Help with converting integer to unsigned char*

The library for 12864 LCD I am using requires the message to be displayed should be unsigned char* type, I am new to C++, could anyone tell me how to convert the integer or float to unsigned char*?

Thanks a lot.

Ardypro

The easiest way is to cast the value when you call the function, provided you know the library is simply expecting a buffer with the value and not actually chars. Cast by putting the desired type in front of the variable name.

myFunction((char *) myVarName)

That's not going to work if "myVarName" is a float!

OP, most display libraries have methods for displaying common datatypes - which one are you using?
Can you post your code?

I really also think that OP needs to clarify if he needs to convert the numbers to a string or if the value is just passed in what is effectively a byte buffer.

For integer:

char temp[20];
int myNumber = 3822;

sprintf(temp,"%d",myNumber);
LCD.whateverPrintFunctionItIs(temp);

Floats are slightly different because the Arduino sprintf function doesn't have them implemented. Instead, you use dtostrf():

char temp[20];
float myNumber = 3822.286455;

dtostrf(myNumber,0,4,temp);
LCD.whateverPrintFunctionItIs(temp);

In both cases you have to ensure that the temp variable is big enough to hold the result plus one character for a terminating NULL character (so, for 6 digits, you need a minimum of 7 array slices.)

The dtostrf() function has 2 numbers in it - 0 and 4. The 0 is the minimum size of the output (leave it at 0), and the 4 is the number of decimal places to display.

AWOL:
That's not going to work if "myVarName" is a float!

OP, most display libraries have methods for displaying common datatypes - which one are you using?
Can you post your code?

The library LCD12864RSPI is supposed to be programmed by dfrobot, the function to display string is declared as void LCD12864RSPI::DisplayString(int X,int Y,uchar *ptr,int dat), the last param is the length of the *ptr. There is no overrided method to display string with string as its parameter. :frowning:

There is no overrided method to display string with string as its parameter

A char* can be a pointer to a C string, which is different to a String.
It isn't clear what you want.

majenko:
For integer:

char temp[20];

int myNumber = 3822;

sprintf(temp,"%d",myNumber);
LCD.whateverPrintFunctionItIs(temp);




...

Thank you, but this code does not work, since the function in the library requires the temp[20] should be unsigned char*.

char temp[20];
int myNumber = 3822;

sprintf(temp,"%d",myNumber);
LCD.whateverPrintFunctionItIs((unsigned char*)temp);

Internally there is no difference at all between a char * and an unsigned char * - it purely defines how the 7th bit is interpreted for maths operations.

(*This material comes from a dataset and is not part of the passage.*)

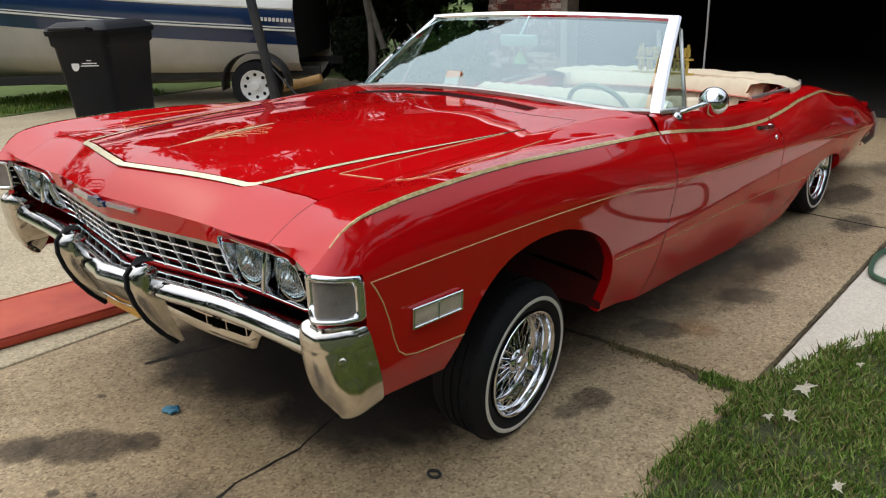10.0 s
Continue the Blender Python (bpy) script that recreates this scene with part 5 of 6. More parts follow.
for x, y, sz, a in ((1.52, 0.82, 0.045, 20), (1.54, 0.62, 0.035, 70), (1.49, 0.58, 0.022, 10), (1.75, 0.35, 0.025, 40), (1.60, -0.1, 0.02, 0), (2.2, 1.3, 0.03, 15), (2.5, 2.2, 0.03, 80), (1.9, -0.4, 0.028, 50), (1.62, 1.1, 0.018, 5)):
    fallen(x, y, sz, a)

# ---- garden hose, pot and tubs ----
HOSE = make_noisy("green_hose_rubber", (0.03, 0.085, 0.05), (0.05, 0.12, 0.07), 20, (0.35, 0.5))
hose_knots = [(2.75, 4.75), (2.35, 5.0), (2.08, 4.95), (1.97, 4.6), (2.02, 4.35), (2.3, 4.25), (2.6, 4.4), (2.75, 4.2), (2.45, 4.1), (2.2, 3.95), (2.08, 3.6), (1.98, 3.2), (2.0, 3.0), (2.14, 2.95), (2.12, 3.12), (1.95, 3.18), (1.72, 3.08), (1.5, 2.75), (1.38, 2.4), (1.42, 2.12), (1.6, 2.03), (1.82, 2.14), (2.0, 2.35), (2.2, 2.75)]
hx, hy = curve(*[(i, p[0]) for i, p in enumerate(hose_knots)]), curve(*[(i, p[1]) for i, p in enumerate(hose_knots)])
bm = tube([(hx(t), hy(t), 0.013 + 0.012 * abs(math.sin(t * 1.9)) * (1 if 11 < t < 16 else 0)) for t in span(0, len(hose_knots) - 1, 220)], 0.0125, 8)
solo("garden_hose", bm, HOSE, "green garden hose lying in loops on pale concrete", "hose")
TERRA = make_noisy("terracotta", (0.42, 0.16, 0.075), (0.33, 0.12, 0.055), 10, (0.8, 0.9))
CREAMPOT = make_noisy("chipped_cream_glaze", (0.55, 0.48, 0.36), (0.45, 0.36, 0.25), 7, (0.5, 0.7))
pot = thing("flower_pot", "chipped cream terracotta flower pot on the patio edge", "flower pot", at=(2.68, 3.50, 0.0))
pot.scale = (0.84, 0.84, 0.84)
part("pot_body", lathe([(0.0, 0.0), (0.095, 0.0), (0.10, 0.03), (0.125, 0.22), (0.13, 0.25)], Matrix(), 28), CREAMPOT, pot)
part("rim", lathe([(0.128, 0.22), (0.145, 0.225), (0.148, 0.27), (0.138, 0.278), (0.125, 0.27), (0.12, 0.2), (0.0, 0.19)], Matrix(), 28), TERRA, pot, "bare terracotta rim")
part("saucer", lathe([(0.0, 0.004), (0.13, 0.004), (0.15, 0.03), (0.155, 0.03), (0.14, 0.0), (0.0, 0.0)], pose(-0.02, -0.03, 0.0), 24), TERRA, pot)
part("handle", tube([(-0.13, 0, 0.2), (-0.17, 0, 0.17), (-0.16, 0, 0.1), (-0.12, 0, 0.08)], 0.012), TERRA, pot)
TUB = make_noisy("black_plastic_tub", (0.02, 0.02, 0.022), (0.035, 0.035, 0.036), 8, (0.4, 0.6))
for x, y, k in ((3.3, 4.85, 0.66), (3.72, 5.0, 0.52)):
    tub = thing("planter_tub", "round black plastic planter tub", "planter", "planter tubs", at=(x, y, 0.02))
    part("tub_body", lathe([(0.0, 0.0), (0.22 * k, 0.0), (0.29 * k, 0.28 * k), (0.33 * k, 0.29 * k), (0.33 * k, 0.31 * k), (0.28 * k, 0.30 * k), (0.0, 0.26 * k)], Matrix(), 28), TUB, tub)
PEDESTAL = make_noisy("pinkish_cast_stone", (0.26, 0.13, 0.095), (0.19, 0.09, 0.065), 7, (0.8, 0.9))
planter = thing("planter", "wide terracotta bowl on a cast pedestal by the wall", "planter", at=(4.66, 5.95, 0.13))
part("bowl", lathe([(0.0, 0.42), (0.12, 0.43), (0.22, 0.50), (0.27, 0.58), (0.285, 0.585), (0.29, 0.63), (0.26, 0.635), (0.23, 0.56), (0.0, 0.55)], Matrix(), 28), TERRA, planter, "orange terracotta bowl")
part("pedestal", lathe([(0.0, 0.0), (0.17, 0.0), (0.17, 0.05), (0.12, 0.08), (0.10, 0.14), (0.15, 0.24), (0.20, 0.32), (0.20, 0.38), (0.13, 0.43), (0.0, 0.43)], Matrix(), 24), PEDESTAL, planter)
SIGNBLUE = make_noisy("dark_blue_sign", (0.012, 0.014, 0.05), (0.02, 0.022, 0.07), 12, (0.4, 0.5))
sign = thing("yard_sign", "small dark blue sign with a white mark on a stake", "sign", at=(4.84, 5.10, 0.03))
part("stake", tube([(0, 0, -0.02), (0, 0, 0.36)], 0.008, 6), GREYTRIM, sign)
part("blade", prism([(-0.05, -0.075), (0.05, -0.075), (0.062, -0.02), (0.062, 0.04), (0.03, 0.085), (-0.03, 0.085), (-0.062, 0.04), (-0.062, -0.02)], 0.008, pose(0, 0, 0.43, 90, 0, -12), 0.001), SIGNBLUE, sign, smooth=False)
part("mark", box((0.06, 0.003, 0.04), pose(0.004, -0.011, 0.42, 0, 14, -12)), WHITE, sign, "white printed mark", smooth=False)
bm = bmesh.new()
bmesh.ops.create_icosphere(bm, subdivisions=3, radius=1.0, matrix=pose(4.36, 5.42, 0.215, 0, 12, 20) @ Matrix.Diagonal((0.085, 0.06, 0.095, 1)))
for v in bm.verts:
    v.co += Vector((noise.noise(v.co * 12), noise.noise(v.co * 12 + Vector((5, 0, 0))), noise.noise(v.co * 12 + Vector((0, 5, 0))))) * 0.035
solo("garden_stone", bm, WHITE, "white rounded garden ornament on the porch step", "ornament")
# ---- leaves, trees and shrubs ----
# near-black leaf greens; shade of eave and canopy is in the colour
LEAF_SHADE = make_leaf("shade_dark_leaf", (0.007, 0.014, 0.004), (0.011, 0.023, 0.006), (0.022, 0.042, 0.011))
LEAF_MID = make_leaf("green_leaf", (0.04, 0.09, 0.015), (0.07, 0.15, 0.022), (0.12, 0.20, 0.04))


def make_bark():
    s = Shader("ridged_bark", (0.12, 0.095, 0.07), 0.95, 0.0, 0.0, 0.1)
    ridge = s.noise(7.0, 6, 0.7, (1.6, 1.6, 0.35))
    s.color(s.ramp(ridge, [(0.36, (0.025, 0.018, 0.013)), (0.5, (0.10, 0.078, 0.058)), (0.66, (0.20, 0.165, 0.13))]))
    s.bump(ridge, 1.0, 0.06)
    return s.mat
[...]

Just casting the pointer to (unsigned char *) is sufficient to get around the signed/unsigned problem.

Alternate

unsigned char temp[20];
int myNumber = 3822;

sprintf((char*)temp,"%d",myNumber);
LCD.whateverPrintFunctionItIs(temp);

I made a demo function to convert the integer to unsigned char*, the result in Serial monitor seemed correct, but when to be displayed with LCD, it did not work as expected.

unsigned char* int2uCharArray(int value)
{
  char buffer[5]={    '0'            };
  unsigned char ubuffer[5]={    '0'            };
  itoa(value,buffer,10);
  for (int i=0;i<5;i++)
    ubuffer[i]=buffer[i];

  Serial.println("int2chararray");
  for (int i=0;i<5;i++)
    Serial.println(ubuffer[i]);
  Serial.println("END TEST");

  return ubuffer;
}

Never, ever return a pointer to an automatic variable.
"ubuffer" is allocated on the stack, so becomes free for anyone else to stomp on as soon as your function returns.

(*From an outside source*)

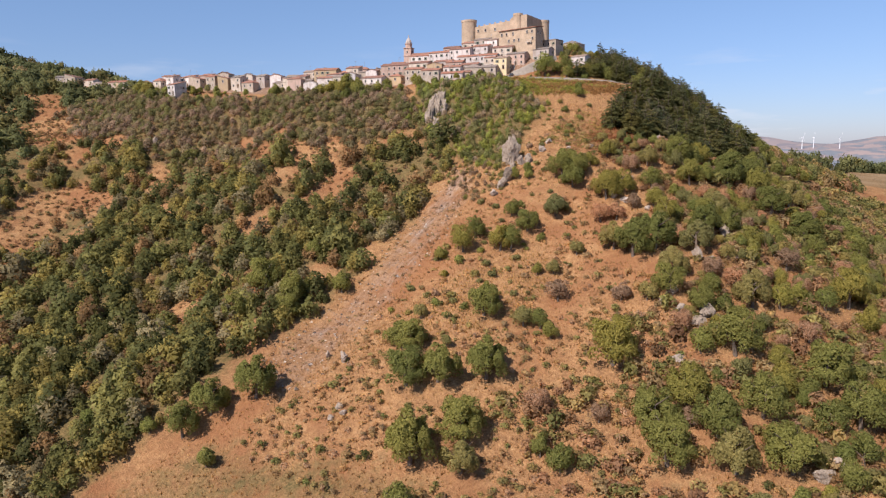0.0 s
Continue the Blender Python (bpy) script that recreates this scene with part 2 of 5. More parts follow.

If this is the function you are using you cannot just return ubuffer and use it as it is only valid in the function. Outside of the function the value is not defined and will probably be corrupted. You need to add the word static in front of the variable declaration for this to work.

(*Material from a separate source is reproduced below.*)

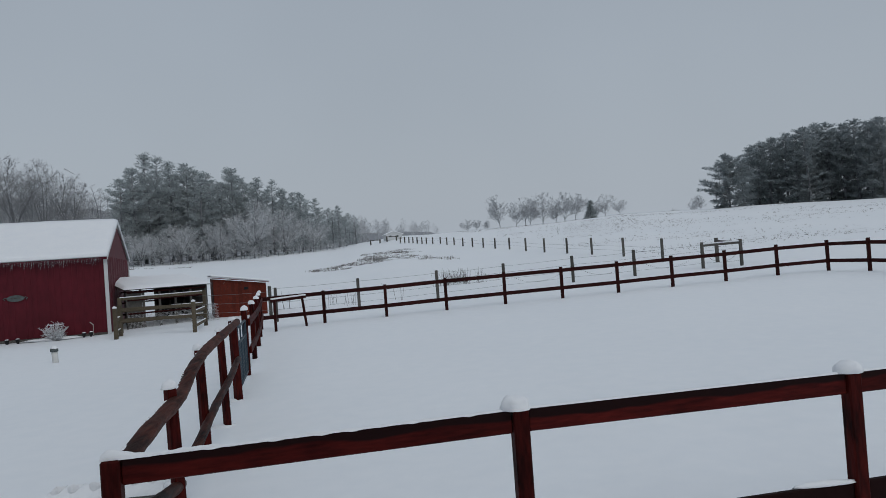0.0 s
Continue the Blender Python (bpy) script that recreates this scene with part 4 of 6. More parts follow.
    stand(first, [(9.8, 111, 9.6), (15.4, 112, 6.8), (7.4, 114, 7.6), (12.4, 113, 7.0), (5.2, 116, 6.2), (18.2, 111, 5.6)], 9)
    # pines on the rise beyond the barn
    ptop = [(1.5, 0.070), (4, 0.088), (6, 0.102), (8, 0.114), (12, 0.136), (15, 0.143), (17, 0.152), (19.5, 0.145)]
    first = [tree_thing("pine_tree", "tall pine with snow-dusted needles in haze-paled colour", "tree", pine_tree(200 + k, 16, 1.0, 0.1, 0.52, 10, 0.2), (FAR_TRUNK, NEEDLE), None, "pines on the rise") for k in range(5)]
    sites = []
    for k in range(42):
        yaw = 19.2 - k * 0.43 + rnd.uniform(-0.3, 0.3)
        r = 116 + (k * 7 % 13) * 1.2 + max(0, 6 - yaw) * 1.5
        sites.append((yaw, r, stature(yaw, r, along(ptop, yaw)) * rnd.uniform(0.88, 1.13)))
    stand(first, sites, 16)
    # dark pine wood on the hill
    dtop = [(-44, 0.143), (-38.3, 0.137), (-34, 0.133), (-31.5, 0.128), (-30.0, 0.120), (-28.8, 0.112), (-27, 0.1)]
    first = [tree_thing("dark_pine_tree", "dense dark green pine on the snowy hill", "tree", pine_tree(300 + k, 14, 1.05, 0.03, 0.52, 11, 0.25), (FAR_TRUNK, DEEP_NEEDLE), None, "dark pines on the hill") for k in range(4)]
    sites = []
    x, y = polar(-28.1, 125)
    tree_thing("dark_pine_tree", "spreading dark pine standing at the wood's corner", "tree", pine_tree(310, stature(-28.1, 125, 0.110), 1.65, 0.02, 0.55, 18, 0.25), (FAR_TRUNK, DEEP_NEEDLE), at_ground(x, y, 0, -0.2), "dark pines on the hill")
    for k in range(34):
        yaw = -29.0 - k * 0.42 + rnd.uniform(-0.15, 0.15)
        r = 130 + (k * 5 % 11) * 1.1
        sites.append((yaw, r, stature(yaw, r, along(dtop, yaw)) * rnd.uniform(0.92, 1.04)))
    stand(first, sites, 14)
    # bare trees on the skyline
    first = [tree_thing("skyline_tree", "broad leafless tree standing on the hill's crest", "tree", fan_tree(400 + k, 8, 0.2 + 0.06 * (k % 2), 5, 13, 14, 8, 0.72 + 0.12 * (k % 3), 0.014, 0.13, 0.50 + 0.06 * (k % 3), 0, 0.45), (HAZE_TWIG, HAZE_TWIG), None, "trees on the crest") for k in range(4)]
    crest = [(-10.2, 0.085), (-12.3, 0.078), (-13.75, 0.083), (-14.85, 0.062), (-15.5, 0.081), (-16.4, 0.077), (-18.75, 0.073), (-19.9, 0.064), (-12.7, 0.074), (-11.6, 0.066), (-7.55, 0.053), (-8.25, 0.052), (-9.1, 0.050), (-26.0, 0.060), (-25.4, 0.052), (-17.9, 0.060), (-24.0, 0.045)]
    stand(first, [(a, 140, stature(a, 140, s + 0.003) + 0.1) for a, s in crest], 8)


build_woods()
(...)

  char buffer[5]={    '0'            };
  unsigned char ubuffer[5]={    '0'            };

So, the other 4 elements of each array are undefined. Why is that?

Let's also hope that "value" never gets bigger than 9999 and/or negative.

PaulS:

  char buffer[5]={    '0'            };

unsigned char ubuffer[5]={    ‘0’            };



So, the other 4 elements of each array are undefined. Why is that?

Thanks, Paul, it should be “00000” instead.

And why the two buffers?

AWOL:
Never, ever return a pointer to an automatic variable.
"ubuffer" is allocated on the stack, so becomes free for anyone else to stomp on as soon as your function returns.

should this be replaced as Int2uCharArr(int value, unsigned char &output) ?

should this be replaced as Int2uCharArr(int value, unsigned char &output) ?

If you want to write to just one character, yes. Otherwise, you need a pointer or an array as the reference argument.